Disneyland Resort et Walt Disney World démarquent leur saison de fin d’année (« Holiday season ») par des accents multiculturels : des évènements latino-américains en Californie, découverte des fêtes du monde en Floride. Dans les parcs Disney asiatiques, Noël existe aussi à travers ses signes commerciaux et mondialisés, sur des périodes généralement plus courtes. A Disneyland Paris, les fêtes de fin d’année se représentent comme autant d’opportunités de retrouvailles sociales.
Qualifier le parc à thème d’espace opportun au temps social paraît banal. A écouter et lire les visiteurs, la démarche de réserver une période de temps à ses proches dans un environnement clos fait partie des facteurs de plaisir les plus déterminants d’une visite de parc à thème.
Un Noël sous le signe de l’affection sociale
En France, on sait particulièrement que les trains, bus et avions sont pris d’assaut dans un élan de rassemblement des proches autour d’une même table. La page internet du Noël enchanté de Disneyland Paris épuise les évocations aux cadeaux à offrir, aux repas à partager et aux activités à mener ensemble et « en chœur ».

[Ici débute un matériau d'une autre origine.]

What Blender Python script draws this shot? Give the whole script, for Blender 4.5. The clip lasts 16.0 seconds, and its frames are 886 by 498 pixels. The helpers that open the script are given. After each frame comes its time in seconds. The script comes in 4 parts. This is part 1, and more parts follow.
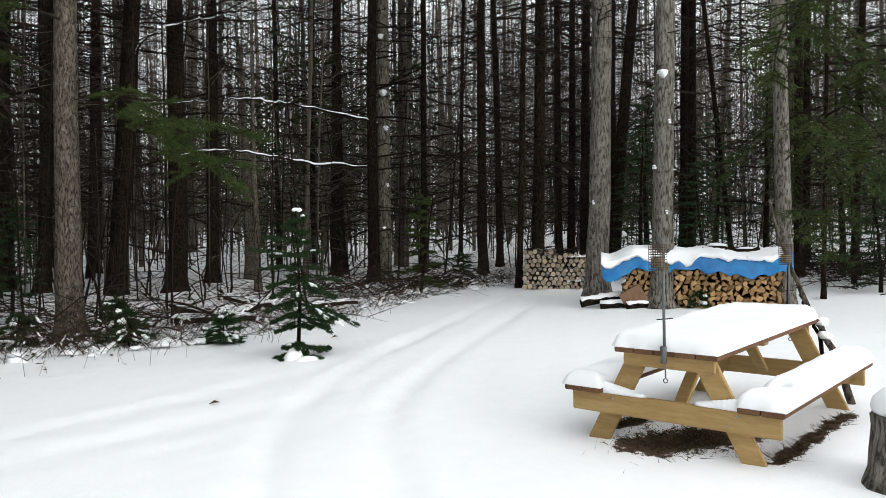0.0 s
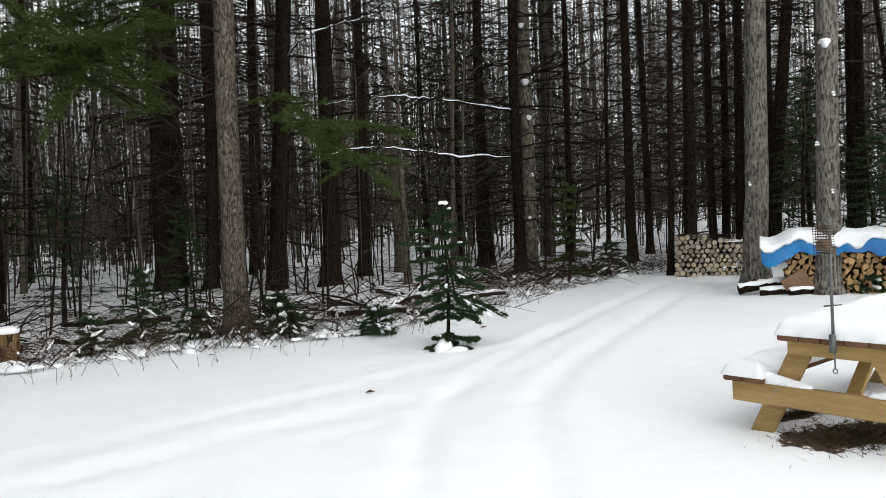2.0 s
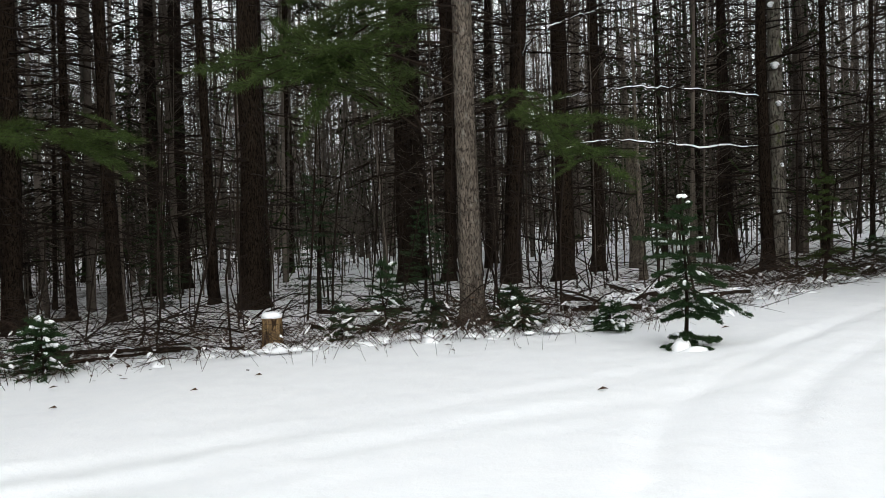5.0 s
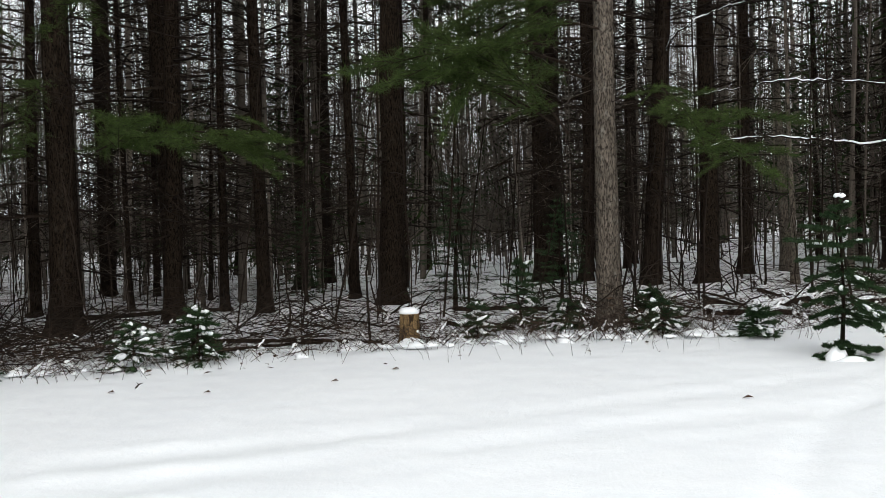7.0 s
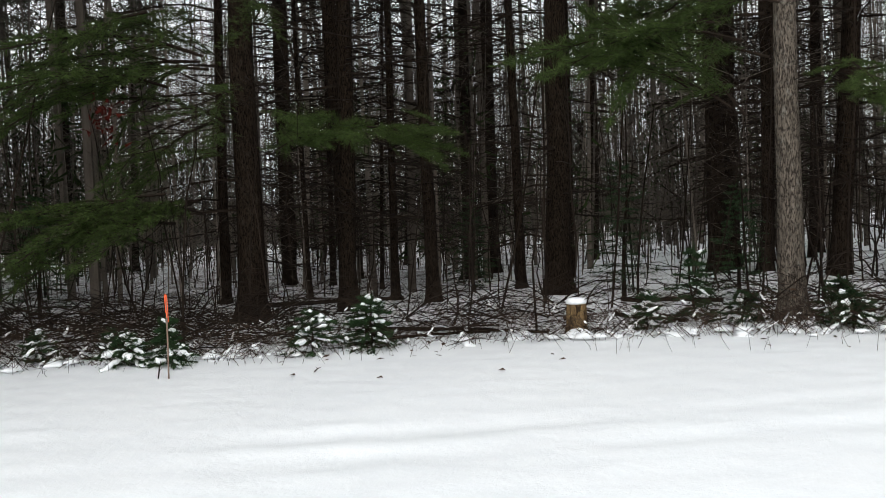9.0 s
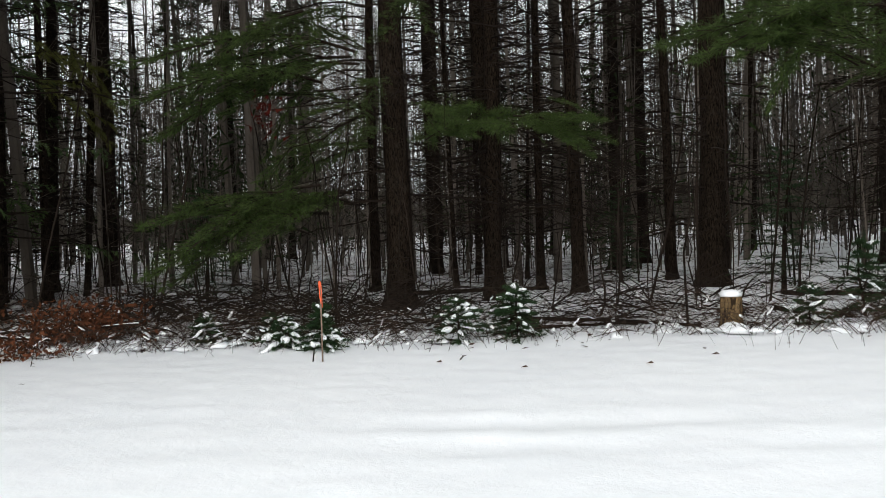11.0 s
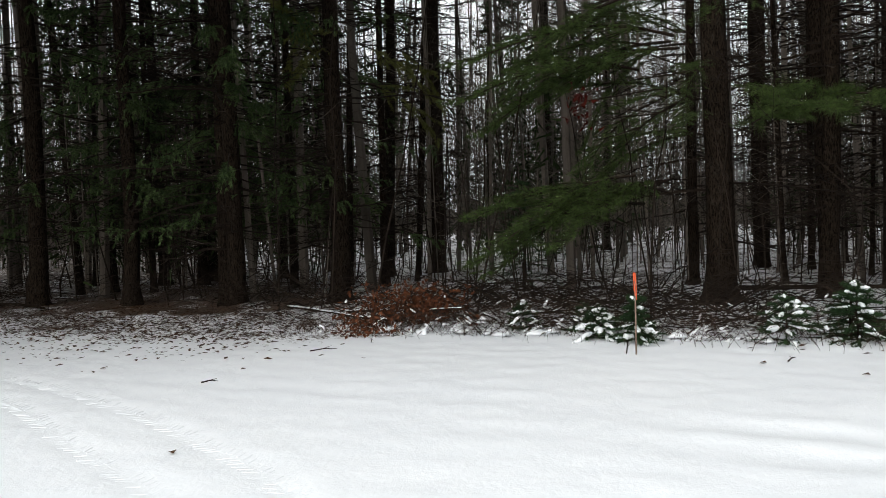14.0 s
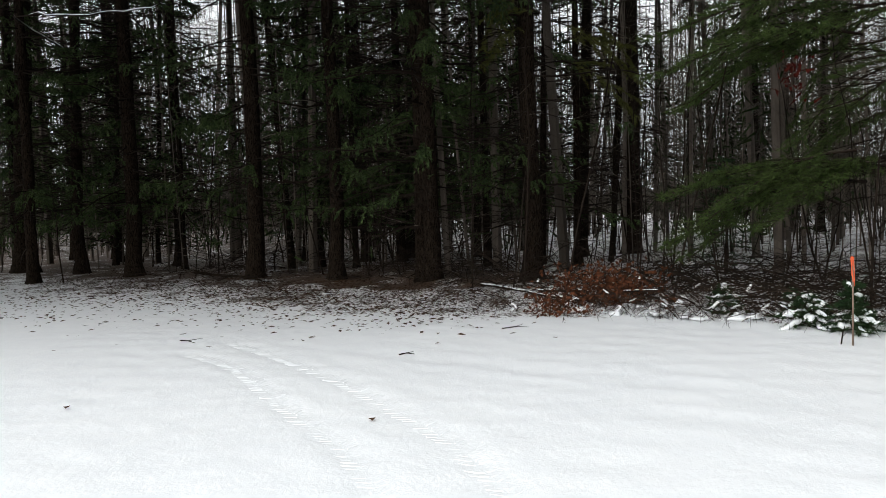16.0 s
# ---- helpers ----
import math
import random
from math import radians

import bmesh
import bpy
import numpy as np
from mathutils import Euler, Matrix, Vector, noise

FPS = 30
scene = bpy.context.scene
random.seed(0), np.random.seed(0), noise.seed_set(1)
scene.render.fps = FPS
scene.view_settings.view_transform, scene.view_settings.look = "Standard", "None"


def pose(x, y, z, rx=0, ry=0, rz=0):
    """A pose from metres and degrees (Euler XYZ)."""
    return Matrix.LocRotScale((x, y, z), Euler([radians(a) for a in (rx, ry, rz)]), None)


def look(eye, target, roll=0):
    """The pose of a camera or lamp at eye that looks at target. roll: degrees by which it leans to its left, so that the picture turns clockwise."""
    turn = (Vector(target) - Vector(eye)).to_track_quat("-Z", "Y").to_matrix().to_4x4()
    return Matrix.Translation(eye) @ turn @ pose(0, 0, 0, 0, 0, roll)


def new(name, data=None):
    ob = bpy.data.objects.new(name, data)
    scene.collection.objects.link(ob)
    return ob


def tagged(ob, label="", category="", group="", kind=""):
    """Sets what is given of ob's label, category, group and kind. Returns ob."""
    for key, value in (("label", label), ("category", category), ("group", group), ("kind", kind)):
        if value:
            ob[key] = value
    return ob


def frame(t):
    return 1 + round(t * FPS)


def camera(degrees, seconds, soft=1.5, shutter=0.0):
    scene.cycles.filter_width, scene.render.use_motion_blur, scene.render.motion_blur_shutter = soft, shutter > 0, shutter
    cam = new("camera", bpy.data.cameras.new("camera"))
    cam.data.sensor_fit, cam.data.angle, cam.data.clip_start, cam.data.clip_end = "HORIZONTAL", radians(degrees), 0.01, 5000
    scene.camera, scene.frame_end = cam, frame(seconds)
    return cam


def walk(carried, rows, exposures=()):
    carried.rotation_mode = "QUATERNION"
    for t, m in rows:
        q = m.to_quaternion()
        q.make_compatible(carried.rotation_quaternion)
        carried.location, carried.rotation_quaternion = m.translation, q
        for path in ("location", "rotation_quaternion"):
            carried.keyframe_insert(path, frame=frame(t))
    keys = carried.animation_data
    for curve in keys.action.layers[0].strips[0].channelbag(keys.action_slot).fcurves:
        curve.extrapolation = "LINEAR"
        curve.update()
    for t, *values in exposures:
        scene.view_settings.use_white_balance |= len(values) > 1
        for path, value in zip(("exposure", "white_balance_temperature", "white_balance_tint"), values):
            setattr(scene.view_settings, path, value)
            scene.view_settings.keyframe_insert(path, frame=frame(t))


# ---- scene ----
import functools
import itertools
cam = camera(57.2, 16.0, soft=0.8)
# seconds, and the camera's turn in degrees; it stands on one spot and turns to its left
TURNS = (
    (0.0, 89.074, 0.192, -14.615),
    (0.5, 88.891, 0.702, -12.264),
    (1.0, 88.944, 1.235, -9.649),
    (1.5, 88.72, 1.802, -6.41),
    (2.0, 88.591, 1.947, -4.364),
    (2.5, 88.878, 2.015, -2.327),
    (3.0, 89.083, 2.039, 0.365),
    (3.5, 88.936, 2.106, 3.121),
    (4.0, 88.635, 2.074, 5.843),
    (4.5, 88.71, 2.003, 9.234),
    (5.0, 88.765, 1.94, 11.996),
    (5.2, 88.779, 1.943, 13.152),
    (7.3, 88.829, 1.472, 22.834),
    (7.5, 88.731, 1.647, 23.742),
    (8.0, 88.401, 1.973, 27.151),
    (8.5, 88.323, 2.05, 30.277),
    (9.0, 88.539, 1.933, 33.255),
    (9.2, 88.541, 1.946, 34.456),
    (11.3, 88.091, 1.901, 44.973),
    (11.5, 88.046, 1.838, 46.03),
    (12.0, 87.534, 2.068, 49.413),
    (12.5, 86.968, 2.609, 53.286),
    (13.0, 87.499, 2.39, 57.302),
    (13.5, 88.102, 1.952, 62.442),
    (14.0, 88.257, 2.003, 65.419),
    (14.5, 88.179, 2.087, 68.676),
    (15.0, 87.885, 2.224, 72.714),
    (15.5, 87.685, 2.205, 76.376),
    (16.0, 87.249, 1.874, 78.955),
)
EYE = (0.0, 0.0, 1.612)
walk(cam, [(t, pose(*EYE, rx, ry, rz)) for t, rx, ry, rz in TURNS], exposures=((0.0, 0.0), (16.0, 0.0)))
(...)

On retrouve cette veine rituelle dans la campagne d’affichage massive de son Noël enchanté 2023. Chaque affiche repose sur le même procédé. Du côté de l’image, un enfant ou un groupe enlace un personnage du répertoire de l’animation Disney. Du côté du texte, ce même personnage est associé à une caractéristique psychologique qui rappelle l’univers dont il est le héros : Donald est « le plus ronchon des tontons », Elastigirl est « la plus indestructible des mamans », Carl est « le plus perché des pépés ». La démonstration d’affection se conjugue à des traits psychologiques exclus des conventions positives. Surgit donc un paradoxe en faveur de la tolérance des zones d’ombre des individus converties en facteurs d’attachement par une ambiance festive et contemplative.

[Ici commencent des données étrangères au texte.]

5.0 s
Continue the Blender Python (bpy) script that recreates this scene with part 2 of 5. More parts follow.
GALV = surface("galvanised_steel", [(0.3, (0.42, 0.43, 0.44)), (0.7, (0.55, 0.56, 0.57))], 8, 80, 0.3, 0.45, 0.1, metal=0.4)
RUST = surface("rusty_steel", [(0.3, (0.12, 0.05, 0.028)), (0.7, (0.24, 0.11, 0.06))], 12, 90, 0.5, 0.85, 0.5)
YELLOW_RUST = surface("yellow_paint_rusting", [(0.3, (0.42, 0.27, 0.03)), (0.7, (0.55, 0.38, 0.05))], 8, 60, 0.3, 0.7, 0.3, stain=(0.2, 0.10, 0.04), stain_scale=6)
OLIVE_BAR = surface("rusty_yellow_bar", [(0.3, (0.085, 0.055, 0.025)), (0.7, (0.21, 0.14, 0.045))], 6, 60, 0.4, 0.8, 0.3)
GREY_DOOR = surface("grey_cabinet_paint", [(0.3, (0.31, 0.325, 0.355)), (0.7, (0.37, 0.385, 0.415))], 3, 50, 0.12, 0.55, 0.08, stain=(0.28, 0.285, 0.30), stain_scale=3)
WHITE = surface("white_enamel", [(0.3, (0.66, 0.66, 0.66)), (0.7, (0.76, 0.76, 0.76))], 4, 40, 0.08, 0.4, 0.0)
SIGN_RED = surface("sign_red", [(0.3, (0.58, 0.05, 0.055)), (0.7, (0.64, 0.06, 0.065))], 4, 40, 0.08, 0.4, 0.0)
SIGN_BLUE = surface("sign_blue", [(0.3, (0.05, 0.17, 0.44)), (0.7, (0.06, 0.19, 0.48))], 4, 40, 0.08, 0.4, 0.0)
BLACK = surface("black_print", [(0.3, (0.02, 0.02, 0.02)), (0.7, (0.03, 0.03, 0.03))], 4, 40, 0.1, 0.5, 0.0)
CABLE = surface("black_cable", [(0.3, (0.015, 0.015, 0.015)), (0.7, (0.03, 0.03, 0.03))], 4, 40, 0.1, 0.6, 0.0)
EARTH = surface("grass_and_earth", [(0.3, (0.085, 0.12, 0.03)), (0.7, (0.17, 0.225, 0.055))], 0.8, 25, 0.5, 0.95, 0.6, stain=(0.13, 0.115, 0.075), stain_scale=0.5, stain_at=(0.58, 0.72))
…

Disneyland Paris comme vecteur de performance affective
L’expérience du parc à thème est montrée comme une performance sur les comportements et les attitudes à plusieurs égards. Premièrement, l’univers immersif du parc transforme le regard entre les membres d’un groupe social (amis, famille). Disneyland Paris reprend ainsi les codes culturels et cinématographiques qui associent Noël à une trêve des conflits familiaux. Il en ressort une impression de sobriété : le parc se hisse en vecteur d’émotions favorables et, de façon inhabituelle, se met en retrait visuellement pour accentuer la force de son effet plutôt que la démonstration de ses décors et lumières. Toutefois, Disney ne s’efface pas en tant qu’opérateur culturel.
Un schéma familial pas si magique ?
C’est le deuxième point : la culture Disney est productrice de modèles sociaux auxquels on s’identifie. En effet, les affiches mettent le parc à l’écart mais c’est au profit d’une esquisse du schéma narratif des productions Disney. Les films d’animation abordent traditionnellement la question de la séparation familiale, de Bambi à Coco en passant par La petite sirène, et, plus récemment, celle de la stigmatisation sociale, de La Princesse et la Grenouille à Encanto en passant par Zootopia. L’interprétation des affiches est alors à double tranchant : les enfants projettent-ils leur imaginaire Disney dans leur famille parce qu’ils le prennent comme référence ou, de façon plus dramatique, procèdent-ils à une substitution des personnages à leurs proches ? Le parc s’affirme dans cette dernière hypothèse comme “objet transitionnel”, selon l’expression du psychanalyste Donald Winnicott, permettant à l’enfant de passer de la dépendance à l’adoption d’un univers de codes qu’il s’approprie.
En conclusion, pour le centième anniversaire des studios marqué par un long-métrage d’animation Wish à valeur d’hommage, on n’ attendait pas moins qu’un Noël à l’image des représentations familiales tortueuses auxquelles Disney nous a habitués.